### Written request
Only the lines from the one with "for key, value" through the one with "scene.view_settings.keyframe_insert(path, frame=frame(t))" are to be restated, word for word, with both of them included.

### Dataset content
——
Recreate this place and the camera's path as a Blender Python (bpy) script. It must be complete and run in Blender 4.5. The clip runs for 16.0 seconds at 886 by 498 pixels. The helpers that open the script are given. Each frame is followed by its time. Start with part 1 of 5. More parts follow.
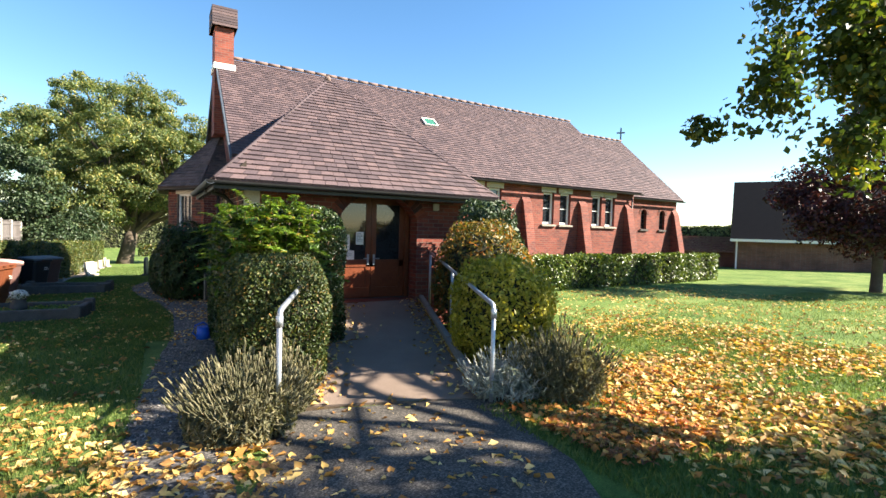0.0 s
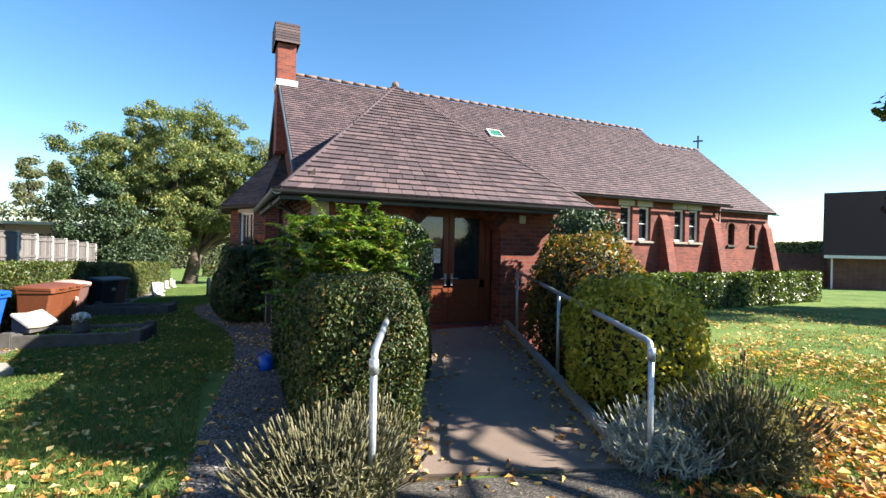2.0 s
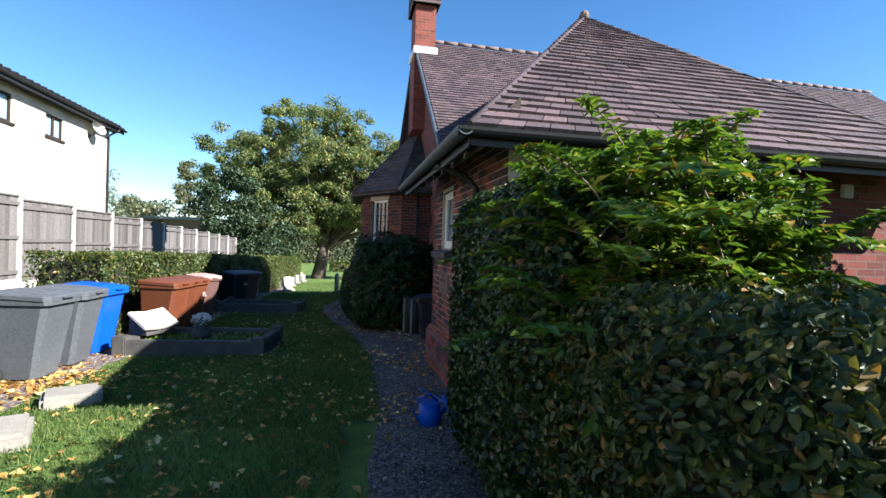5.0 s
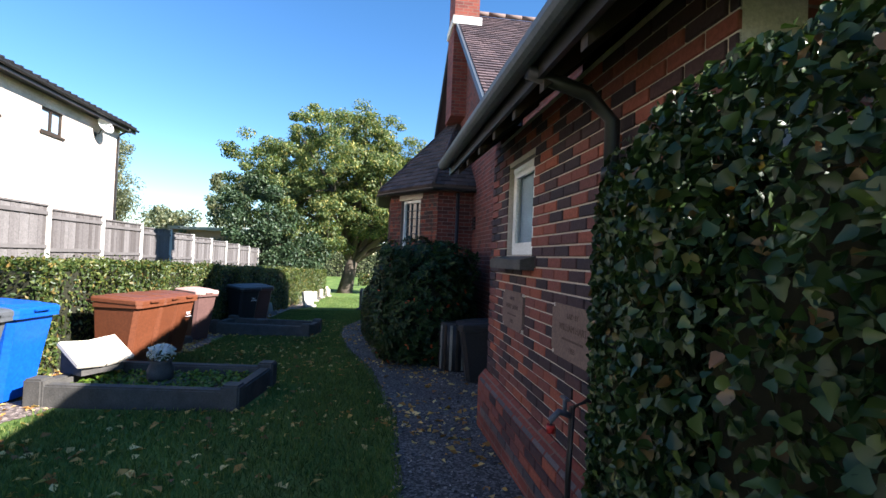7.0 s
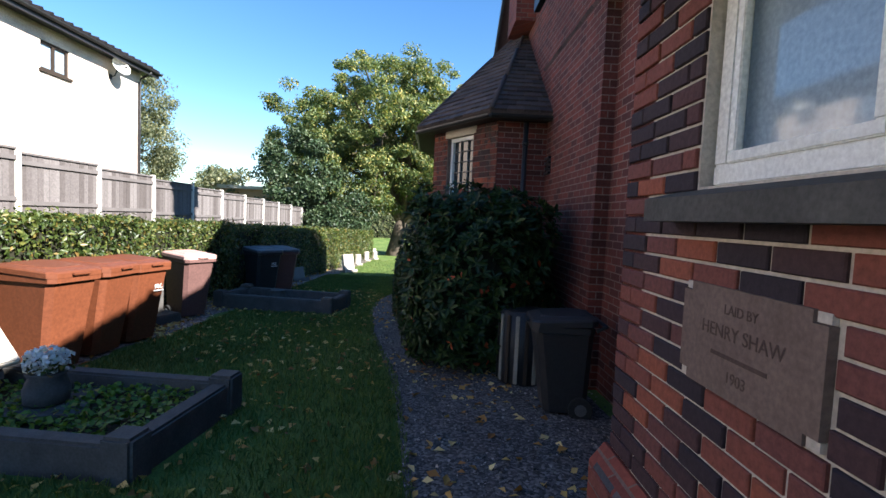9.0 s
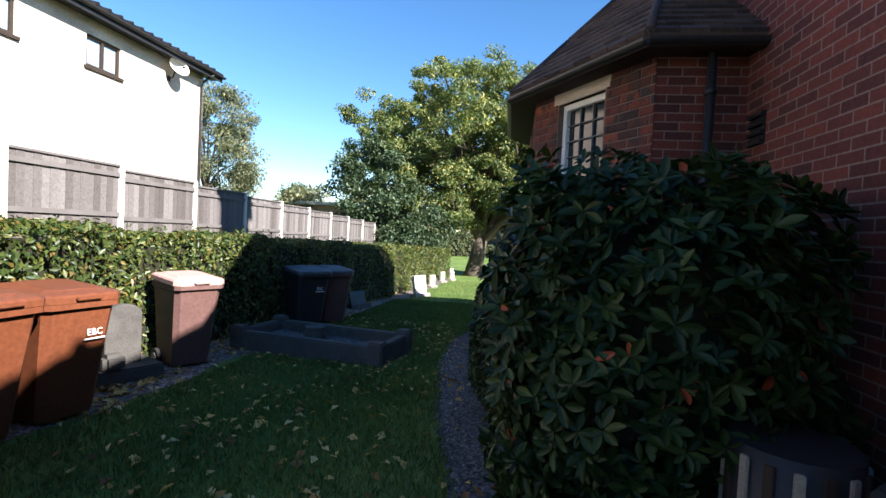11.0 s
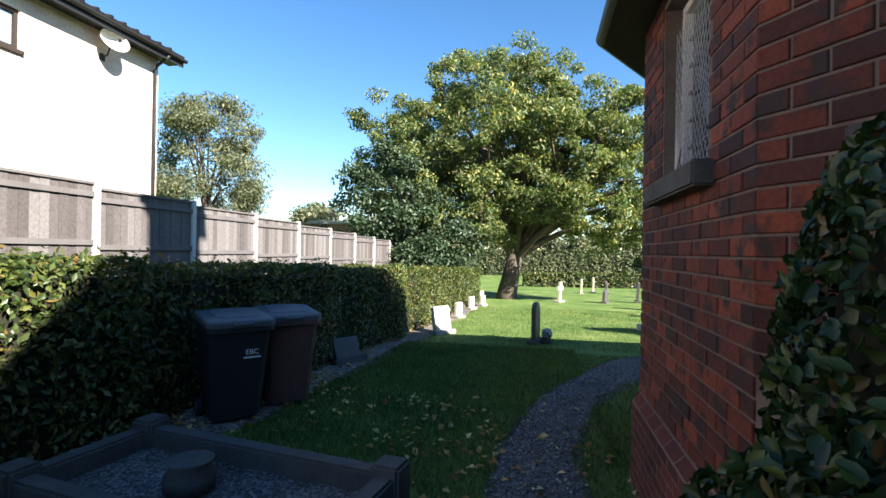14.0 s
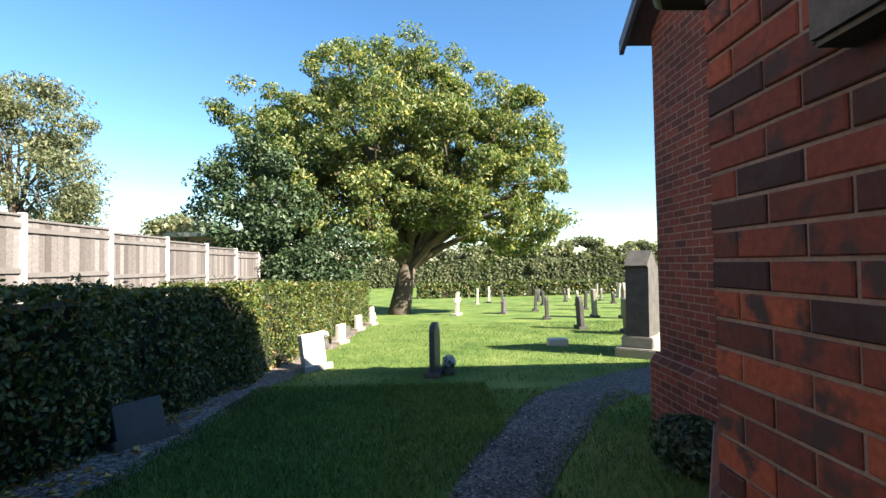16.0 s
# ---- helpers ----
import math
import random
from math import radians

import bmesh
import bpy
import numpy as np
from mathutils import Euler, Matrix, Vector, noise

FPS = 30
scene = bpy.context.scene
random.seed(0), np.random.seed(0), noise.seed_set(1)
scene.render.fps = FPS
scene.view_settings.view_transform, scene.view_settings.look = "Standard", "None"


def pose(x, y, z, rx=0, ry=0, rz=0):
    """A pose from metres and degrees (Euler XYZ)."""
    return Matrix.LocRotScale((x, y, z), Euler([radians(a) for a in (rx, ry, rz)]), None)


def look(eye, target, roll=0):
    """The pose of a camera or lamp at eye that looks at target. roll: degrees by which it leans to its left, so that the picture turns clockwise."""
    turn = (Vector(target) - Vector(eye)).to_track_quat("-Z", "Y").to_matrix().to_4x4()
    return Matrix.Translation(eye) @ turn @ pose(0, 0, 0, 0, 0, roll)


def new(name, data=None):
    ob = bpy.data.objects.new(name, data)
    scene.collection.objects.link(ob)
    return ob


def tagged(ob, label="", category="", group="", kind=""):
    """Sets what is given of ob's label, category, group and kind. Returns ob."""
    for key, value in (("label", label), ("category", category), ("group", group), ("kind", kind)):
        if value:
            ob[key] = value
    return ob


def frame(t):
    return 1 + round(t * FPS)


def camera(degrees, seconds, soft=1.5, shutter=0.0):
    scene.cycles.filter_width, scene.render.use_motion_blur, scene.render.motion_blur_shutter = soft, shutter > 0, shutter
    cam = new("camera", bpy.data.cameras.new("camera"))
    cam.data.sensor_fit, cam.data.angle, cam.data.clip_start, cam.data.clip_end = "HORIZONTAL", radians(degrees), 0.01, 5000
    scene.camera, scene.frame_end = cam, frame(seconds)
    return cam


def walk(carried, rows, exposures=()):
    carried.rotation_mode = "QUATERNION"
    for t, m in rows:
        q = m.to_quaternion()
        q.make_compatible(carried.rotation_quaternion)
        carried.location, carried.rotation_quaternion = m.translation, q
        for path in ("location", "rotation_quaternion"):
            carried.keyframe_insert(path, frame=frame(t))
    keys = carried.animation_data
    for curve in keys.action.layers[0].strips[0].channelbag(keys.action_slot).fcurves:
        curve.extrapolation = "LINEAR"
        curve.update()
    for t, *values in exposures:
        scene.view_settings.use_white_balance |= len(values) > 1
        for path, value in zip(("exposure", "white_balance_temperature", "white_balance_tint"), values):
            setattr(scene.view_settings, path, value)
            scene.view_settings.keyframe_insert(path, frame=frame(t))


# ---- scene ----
cam = camera(84.8, 16.0)
# seconds, x, y, z, yaw, pitch, roll
PATH_ROWS = [
    (0, -1.132, 0.113, 1.588, -30.31, -2.17, -1.59),
    (0.5, -1.049, 0.393, 1.581, -28.88, -2.53, -2.06),
    (1, -1.034, 0.652, 1.566, -28.71, -1.29, -2.51),
    (1.5, -1.078, 0.991, 1.535, -28.94, -0.76, -1.57),
    (2, -1.110, 1.408, 1.513, -24.48, -0.00, -1.10),
    (2.5, -1.130, 1.767, 1.497, -23.07, 1.63, -0.83),
    (3, -1.182, 2.220, 1.485, -23.69, 1.98, -0.41),
    (3.5, -1.203, 2.716, 1.456, -19.41, 2.22, -0.11),
    (4, -1.285, 3.264, 1.430, -15.88, 1.18, 0.06),
    (4.5, -1.309, 3.773, 1.391, -13.91, 0.36, -0.67),
    (4.7, -1.312, 4.032, 1.388, -12.47, -0.47, -1.52),
    (6.8, -1.181, 6.652, 1.273, -8.68, 0.26, -2.14),
    (7, -1.139, 6.912, 1.275, -7.81, 1.15, -2.34),
    (7.5, -1.043, 7.612, 1.243, -6.10, 0.94, -1.85),
    (8, -0.939, 8.261, 1.199, -4.53, -0.93, -1.63),
    (8.5, -0.889, 8.895, 1.181, -2.97, -3.52, -2.94),
    (9, -0.858, 9.542, 1.190, -1.37, -3.59, -2.66),
    (9.2, -0.833, 9.887, 1.204, -0.58, -3.01, -2.42),
    (11.3, -1.106, 12.732, 1.065, 10.21, -1.25, -2.99),
    (11.5, -1.127, 12.993, 1.057, 11.84, -0.24, -3.03),
    (12, -1.219, 13.621, 1.038, 14.58, -0.11, -2.73),
    (12.5, -1.291, 14.231, 1.019, 14.59, -0.88, -1.94),
    (13, -1.401, 14.917, 0.996, 14.28, -1.24, -2.96),
    (13.5, -1.524, 15.560, 1.006, 12.32, -1.09, -2.22),
    (14, -1.609, 16.191, 1.012, 11.19, 0.27, -0.99),
    (14.5, -1.703, 16.773, 0.986, 7.32, 1.85, 0.37),
    (15, -1.729, 17.418, 0.954, 4.31, 2.07, 1.55),
    (15.5, -1.733, 17.993, 0.930, 1.99, 2.25, 0.32),
    (16, -1.677, 18.620, 0.922, -1.29, 1.81, 0.83),
]
walk(cam, [(t, pose(x, y, z, 90 + pitch, roll, yaw)) for t, x, y, z, yaw, pitch, roll in PATH_ROWS],
     [(0, 2.28, 6800, 9), (1.5, 2.15, 6500, 8), (3.0, 1.95, 5950, 8), (4.7, 1.82, 5750, 9), (7.0, 2.08, 5850, 11), (9.0, 2.1, 5950, 12), (12.5, 1.97, 6000, 12), (14.0, 2.1, 6150, 10), (16.0, 2.32, 6600, 9)])

# ---- world and sun ----
SUN_DIR = Vector((8.5, -5.25, 6.5)).normalized()
world = bpy.data.worlds.new("world")
scene.world = world
world.use_nodes = True
wt = world.node_tree
wt.nodes.clear()
sky = wt.nodes.new("ShaderNodeTexSky")
sky.sky_type = "NISHITA"
sky.sun_disc = False
sky.sun_elevation = math.asin(SUN_DIR.z)
sky.sun_rotation = math.atan2(SUN_DIR.x, SUN_DIR.y)
sky.air_density, sky.dust_density, sky.ozone_density = 1.0, 0.05, 2.2
bg = wt.nodes.new("ShaderNodeBackground")
bg.inputs[1].default_value = 0.058
wo = wt.nodes.new("ShaderNodeOutputWorld")
hs = wt.nodes.new("ShaderNodeHueSaturation")
hs.inputs["Saturation"].default_value = 1.22
wt.links.new(sky.outputs[0], hs.inputs["Color"])
wt.links.new(hs.outputs[0], bg.inputs[0])
wt.links.new(bg.outputs[0], wo.inputs[0])
sun_data = bpy.data.lights.new("sun", "SUN")
sun_data.energy, sun_data.angle, sun_data.color = 5.0, radians(0.55), (1.0, 0.92, 0.79)
sun = new("sun", sun_data)
sun.matrix_world = look(SUN_DIR * 60, (0, 0, 0))


# ---- materials ----
def nodes_of(name, rough=0.8):
    m = bpy.data.materials.new(name)
    m.use_nodes = True
    n, l = m.node_tree.nodes, m.node_tree.links
    b = n["Principled BSDF"]
    b.inputs["Roughness"].default_value = rough
    b.inputs["Specular IOR Level"].default_value = 0.3
    return m, n, l, b


def ramp_node(n, stops):
    r = n.new("ShaderNodeValToRGB")
    e = r.color_ramp.elements
    while len(e) < len(stops):
        e.new(0.5)
    for el, (p, c) in zip(e, stops):
        el.position, el.color = p, (*c, 1)
    return r


def noise_node(n, l, scale, detail=4.0, rough=0.6, coord=None):
    t = n.new("ShaderNodeTexNoise")
    t.inputs["Scale"].default_value, t.inputs["Detail"].default_value, t.inputs["Roughness"].default_value = scale, detail, rough
    if coord is None:
        coord = n.new("ShaderNodeNewGeometry").outputs["Position"]
    l.new(coord, t.inputs["Vector"])
    return t


def mix_node(n, l, fac, a, b, mode="MIX"):
    m = n.new("ShaderNodeMix")
    m.data_type, m.blend_type = "RGBA", mode
    for sock, val in ((m.inputs["Factor"], fac), (m.inputs[6], a), (m.inputs[7], b)):
        if isinstance(val, (int, float)):
            sock.default_value = val
        elif isinstance(val, tuple):
            sock.default_value = (*val, 1)
        else:
            l.new(val, sock)
    return m.outputs[2]


def bump_node(n, l, b, height, strength=0.4, dist=0.01):
    u = n.new("ShaderNodeBump")
    u.inputs["Strength"].default_value, u.inputs["Distance"].default_value = strength, dist
    l.new(height, u.inputs["Height"])
    l.new(u.outputs[0], b.inputs["Normal"])


def plain(name, dark, light, scale=6.0, rough=0.8, metal=0.0, bump=0.3, fine=60.0, spec=0.3):
    """Two-tone weathered surface: broad stains and fine grain."""
    m, n, l, b = nodes_of(name, rough)
    b.inputs["Metallic"].default_value = metal
    b.inputs["Specular IOR Level"].default_value = spec
    big, small = noise_node(n, l, scale), noise_node(n, l, fine, 3.0)
    base = mix_node(n, l, big.outputs["Fac"], dark, light)
    r = ramp_node(n, [(0.3, (0.78, 0.78, 0.78)), (0.7, (1.12, 1.12, 1.12))])
    l.new(small.outputs["Fac"], r.inputs[0])
    l.new(mix_node(n, l, 1.0, base, r.outputs[0], "MULTIPLY"), b.inputs["Base Color"])
    bump_node(n, l, b, small.outputs["Fac"], bump, 0.004)
    return m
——
### The response
    for key, value in (("label", label), ("category", category), ("group", group), ("kind", kind)):
        if value:
            ob[key] = value
    return ob


def frame(t):
    return 1 + round(t * FPS)


def camera(degrees, seconds, soft=1.5, shutter=0.0):
    scene.cycles.filter_width, scene.render.use_motion_blur, scene.render.motion_blur_shutter = soft, shutter > 0, shutter
    cam = new("camera", bpy.data.cameras.new("camera"))
    cam.data.sensor_fit, cam.data.angle, cam.data.clip_start, cam.data.clip_end = "HORIZONTAL", radians(degrees), 0.01, 5000
    scene.camera, scene.frame_end = cam, frame(seconds)
    return cam


def walk(carried, rows, exposures=()):
    carried.rotation_mode = "QUATERNION"
    for t, m in rows:
        q = m.to_quaternion()
        q.make_compatible(carried.rotation_quaternion)
        carried.location, carried.rotation_quaternion = m.translation, q
        for path in ("location", "rotation_quaternion"):
            carried.keyframe_insert(path, frame=frame(t))
    keys = carried.animation_data
    for curve in keys.action.layers[0].strips[0].channelbag(keys.action_slot).fcurves:
        curve.extrapolation = "LINEAR"
        curve.update()
    for t, *values in exposures:
        scene.view_settings.use_white_balance |= len(values) > 1
        for path, value in zip(("exposure", "white_balance_temperature", "white_balance_tint"), values):
            setattr(scene.view_settings, path, value)
            scene.view_settings.keyframe_insert(path, frame=frame(t))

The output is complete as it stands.